"Looking", "looking", "looking" I keep seeing this word "looking". I'm not about looks. I'm speaking in a technical sense, not a preferential(what I/you find most impressive) sense.
I think you fail to see what I'm saying.
Factor 5 did some impressive manipulation of the hardware, true. But they did so by bypassing a lot of things that would decrease performance; like minesweeper, avoiding mines and molding their software around them. Hell, urban legend says dudes used the CPU to manipulate the GPU ISA (in ASM) in order to trick and inject more passes onto the TEV pipeline making it do more per cycle. They were putting every available resource after the GPU.
Flying Starwars ships have no complex animations for them, in fact they're not even on the ground so they don't have to animate in a believable way; meanwhile Zelda games uses skeletal animation, and that takes resources; Facial animations too.
Rogue Squadron 3 walking animations speak for themselves.
They had good tech, but were also doing compromises; had those compromises not be taken you would get less polygons (and probably get a better game in return, although people might call me biased for saying this; I was never their fan)

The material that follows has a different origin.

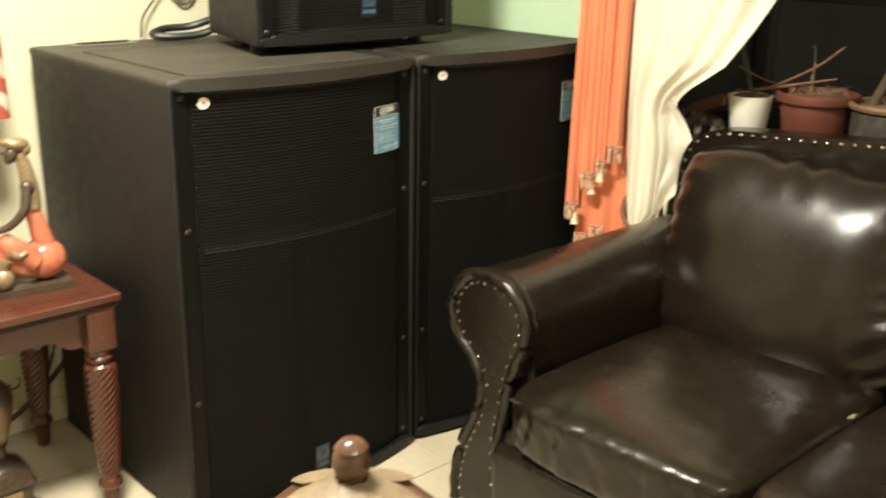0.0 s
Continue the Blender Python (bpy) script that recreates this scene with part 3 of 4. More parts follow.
# ---------- the sofa ----------
def sofa():
    so = thing("sofa", "dark brown leather sofa with rolled arms and brass nailheads", "sofa", at=(0, 0, 0))
    centre = -1.40

    def mirror(y, s):
        return centre + s * (y - centre)

    outline = [(-0.340, 0.05), (-0.342, 0.12), (-0.364, 0.21), (-0.410, 0.31), (-0.421, 0.38), (-0.396, 0.43), (-0.346, 0.475), (-0.322, 0.53), (-0.334, 0.586), (-0.374, 0.628), (-0.425, 0.641), (-0.492, 0.630), (-0.540, 0.585), (-0.550, 0.53), (-0.530, 0.47), (-0.508, 0.41), (-0.498, 0.35), (-0.482, 0.27), (-0.478, 0.2), (-0.486, 0.12), (-0.490, 0.05)]
    body = [(-0.335, 0.05), (-0.345, 0.2), (-0.395, 0.33), (-0.400, 0.40), (-0.365, 0.45), (-0.318, 0.49), (-0.300, 0.54), (-0.315, 0.59), (-0.360, 0.628), (-0.425, 0.640), (-0.488, 0.625), (-0.532, 0.58), (-0.548, 0.52), (-0.552, 0.45), (-0.552, 0.30), (-0.55, 0.05)]
    nail = mesh_of("nailhead", lathe([(0.0046, 0), (0.0042, 0.0018), (0.0030, 0.0032), (0.0012, 0.0039)], 12), M_NAIL, True)
    for s in (1, -1):
        line = spline([(0, y, z) for y, z in outline], 4)
        arm = part("arm", prism([(mirror(p.y, s), p.z) for p in spline([(0, y, z) for y, z in body], 4)], "x", 0.545, 1.29, 0.012, 3), M_LEATHER, so, "", True)
        panel = part("arm_front", prism([(mirror(p.y, s), p.z) for p in line], "x", 0.512, 0.552, 0.012, 3), M_LEATHER, arm, "", True)
        part("piping", tube([(0.542, mirror(p.y, s), p.z) for p in line[20:64]], 0.009, 8), M_LEATHER, arm, "", True)
        welt = tube([(0.516 + 0.0015 * math.sin(i * 1.9), mirror(p.y, s), p.z) for i, p in enumerate(line)], 0.014, 10)
        for v in welt.verts:
            v.co += 0.003 * noise.noise_vector(v.co * 40)
        part("welt", welt, M_LEATHER, arm, "", True)
        # nails follow the outline of the front, a little way in
        dist = 0.0
        for a, b, d in zip(line, line[1:], line[2:]):
            dist += (b - a).length
            if dist > 0.021:
                dist = 0.0
                along = (d - a).normalized()
                inward = Vector((0, along.z, -along.y)) * -0.020
                test = b + inward
                n = new("nailhead", nail)
                n.parent, n.matrix_basis = panel, pose(0.5123, mirror(test.y, s), test.z, 0, -90, 0)
    part("seat_frame", box(0.50, 1.28, mirror(-0.5, -1), -0.50, 0.07, 0.30, 0.02, 3), M_LEATHER, so)
    part("front_rail", box(0.478, 0.53, mirror(-0.49, -1), -0.49, 0.06, 0.27, 0.02, 4), M_LEATHER, so, "", True)

    width = (mirror(-0.556, -1) + 0.556) / -3
    for k in range(3):
        y1 = -0.556 - width * k
        yc = y1 - width / 2

        def seat(p, u):
            puff = 0.018 * (1 - u.y ** 2) * max(0, u.z) * (1 - min(1, abs(u.x)) ** 2)
            lip = max(0, -u.x - 0.70) / 0.30
            crease = lip * (0.006 * noise.noise(Vector((p.y * 17, p.z * 9, k * 1.7))) + 0.0045 * noise.noise(Vector((p.y * 44, p.z * 30, 2.2))))
            wr = lip * 0.0035 * noise.noise(Vector((p.x * 20, p.y * 30, 5.1))) + 0.005 * noise.noise(Vector((p.x * 5, p.y * 5, k * 3.1))) + 0.0012 * noise.noise(Vector((p.x * 22, p.y * 22, 7.7)))
            return p + Vector((-0.012 * (1 - u.y ** 2) * max(0, -u.x) + crease, 0, puff + wr * max(0, u.z)))

        cush = part("seat_cushion", pillow(0.76, yc, 0.376, 0.335, width / 2 + 0.004, 0.077, 7, 54, seat), M_LEATHER, so, "", True)
        part("seam", tube([(0.436, y1 - 0.03 - (width - 0.06) * i / 12, 0.428) for i in range(13)], 0.0035, 6), M_LEATHER, cush, "", True)
        yb1 = -0.484 if k == 0 else -0.556 - width * k
        yb0 = mirror(-0.452, -1) if k == 2 else -0.556 - width * (k + 1)

        def back(p, u):
            f = max(0, -u.x)
            bulge = 0.046 * (1 - u.y ** 4) * (1 - abs(u.z) ** 3) * f
            side = max(0, abs(u.y) - 0.66) / 0.34
            pucker = (0.007 * math.sin(p.z * 118 + 3.0 * math.sin(p.y * 21) + 1.5 * math.sin(p.z * 31)) + 0.012 * noise.noise(Vector((p.y * 9, p.z * 26, 4.0)))) * side * f * (1 - 0.3 * u.z)
            top = max(0, u.z - 0.6) / 0.4
            ruffle = 0.005 * top * math.sin(p.y * 48 + 2 * math.sin(p.y * 17))
            soft = 0.010 * noise.noise(Vector((p.y * 5, p.z * 5, k * 2.3 + 0.5)))
            lean = 0.30 * p.z + 0.034 * max(0, abs(u.y) - 0.40) ** 2 / 0.36 * f
            return p + Vector((-bulge + pucker + soft * f + lean, 0, ruffle))

        part("back_cushion", pillow(1.165, (yb0 + yb1) / 2, 0.636, 0.108, (yb1 - yb0) / 2 + 0.010, 0.236, 6.0, 46, back), M_LEATHER, so, "", True)
    tops = [(-0.386, 0.60), (-0.388, 0.70), (-0.396, 0.79), (-0.426, 0.848), (-0.48, 0.878), (-0.56, 0.891), (-0.72, 0.903), (-0.95, 0.922), (-1.18, 0.932), (-1.40, 0.935)]
    half = [(p.y, p.z) for p in spline([(0, y, z) for y, z in tops], 4)]
    poly = [(-0.386, 0.05)] + half + [(mirror(y, -1), z) for y, z in half[-2::-1]] + [(mirror(-0.386, -1), 0.05)]
    backrest = part("back_frame", prism(poly, "x", 1.262, 1.340, 0.022, 4), M_LEATHER, so, "", True)
    dist, prev = 0.0, None
    for y, z in poly[1:-1]:
        p = Vector((0, y, z))
        if prev is not None:
            while (p - prev).length + dist >= 0.033:
                step = 0.033 - dist
                prev = prev + (p - prev).normalized() * step
                dist = 0.0
                n = new("nailhead", nail)
                out = Vector((0, prev.y - centre, (prev.z - 0.4) * 2.2)).normalized()
                q = prev - out * 0.013
                n.parent, n.matrix_basis = backrest, pose(1.2645, q.y, q.z, 0, -70, 0) @ Matrix.Diagonal((1.6, 1.6, 1.7, 1))
            dist += (p - prev).length
        prev = p
    tear = pillow(0.858, -0.556 - width, 0.452, 0.017, 0.004, 0.002, 3, 8, lambda p, u: p + 0.004 * noise.noise_vector(p * 90))
    part("torn_stuffing", tear, M_STRAW, so, "small tear showing yellowish stuffing", True)
    for x in (0.55, 1.25):
        for y in (-0.42, mirror(-0.42, -1)):
            part("foot", lathe([(0.025, 0), (0.035, 0.03), (0.03, 0.07)], 16), M_DARKFOOT, so, at=pose(x, y, 0))
    return so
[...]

My point is, sure they pulled the most polygons. But that's not necessarily the best use of the hardware ever; Nintendo and other developers opted to pull less polygons and make games with more varied worlds, animations, AI, stuff going on. And that doesn't mean they were using the hardware in a lesser way or not pushing it.
Also bare in mind Factor 5 mindset was that of a demoscene; being playable was a plus.
Anyone could write a game to try and pull the most of something you can think of, and they'll come around as being the kings of doing it; it has merit, but it's also a pretty stupid thing to do most of the time, because you're limiting your own software in order to pull something out; meanwhile a lot of games opt for balancing, giving the adequate resources to everything and balancing from there.
Zelda TP was doing so many things at once, that Rogue Squadron didn't that the fact that it wasn't pulling the same polygons in there doesn't make it any less impressive.
Similarly, Shadow of the Colossus on the PS2 used a geometry simplification process for for away objects/areas (effectively reducing them to images), it wasn't a 10 million polygon game like Jak and Daxter or Virtua Fighter 4 yet it was more impressive than they ever were.
No game in the entire 6th generation of consoles pulled of what Rogue Leader and Rebel Strike did on the GC. No other game broke 14 million polygons per second in real time much less 20 million at 60 FPS with bump mapping, dynamic lighting and other effects. That was what I called pushing a console.
Read above.
RE4 was a great game that I loved, but it did not "push" the GC at all. Graphically, I would say the RE4 was doing more especially when it came to lighting, texture effects and animation.
http://www.youtube.com/watch?v=h_5kwX0LZAc
What? RE4 didn't push the Gamecube?
I'm seriously shocked you said that. I can't even start to argue with tech specifications and things it was doing so I'll just give it up.
RE4 was crazy graphically for the GC.
For the SNES, I was talking about Star Ocean.
That's Tri-Ace, ex-wolfteam/telenet.
Enix didn't land a line of code there.
Zangeki No Reginleiv did far more than Mario Galaxy all around. It had various levels texture effects and shading on the character, enemies and water, destructible environments, enemy dismemberment, decent physics, 4 player online multilayer and hundreds of massive individual enemies on screen at once. I'm not sure if it ran at 60 FPS(had a lot of slow down issues in huge battles) but was over usually over 30. I didn't think what that game did was possible on the Wii before I saw it.
Very different games.
I know the game. Sorry it doesn't impress me as much.
I'm not analyzing peoples opinions of the games or "how they feel". I'm not talking about what people find is visually appealing or a waste of time. What people like is irrelevant. I'm talking about the pure factual technical prowess that is achieved on the hardware and demonstrated. Pure tech.
Me neither.
I'm saying I can write a game meant to push polygons and I'll come up with a scenario when that's easier to do, namely using flying ships that barely animate (and animate in a simple robotic way), or something like Quantic Dream does, barely a game hence it doesn't have to deal with game logic; which is like saying that tech demo's manage to have more resources for them because there's no game logic or how cutscenes pump the graphics up... again because game logic is simplified or gone; rogue squadron games were only complex on the things Factor 5 were doing on top, on a barebones analysis they were awfully simple; it's precisely the arguments you're making for Zangeki; it's not a polygon pusher of any sorts because it's doing a lot o things; just like TP did on the GC, or Shadow of the Colossus did on the PS2; it's impressive because it's an all rounder if you will.
Nintendo will always go for the all rounder, they're never ones to pull all the bullets in one place (polygons or whatever).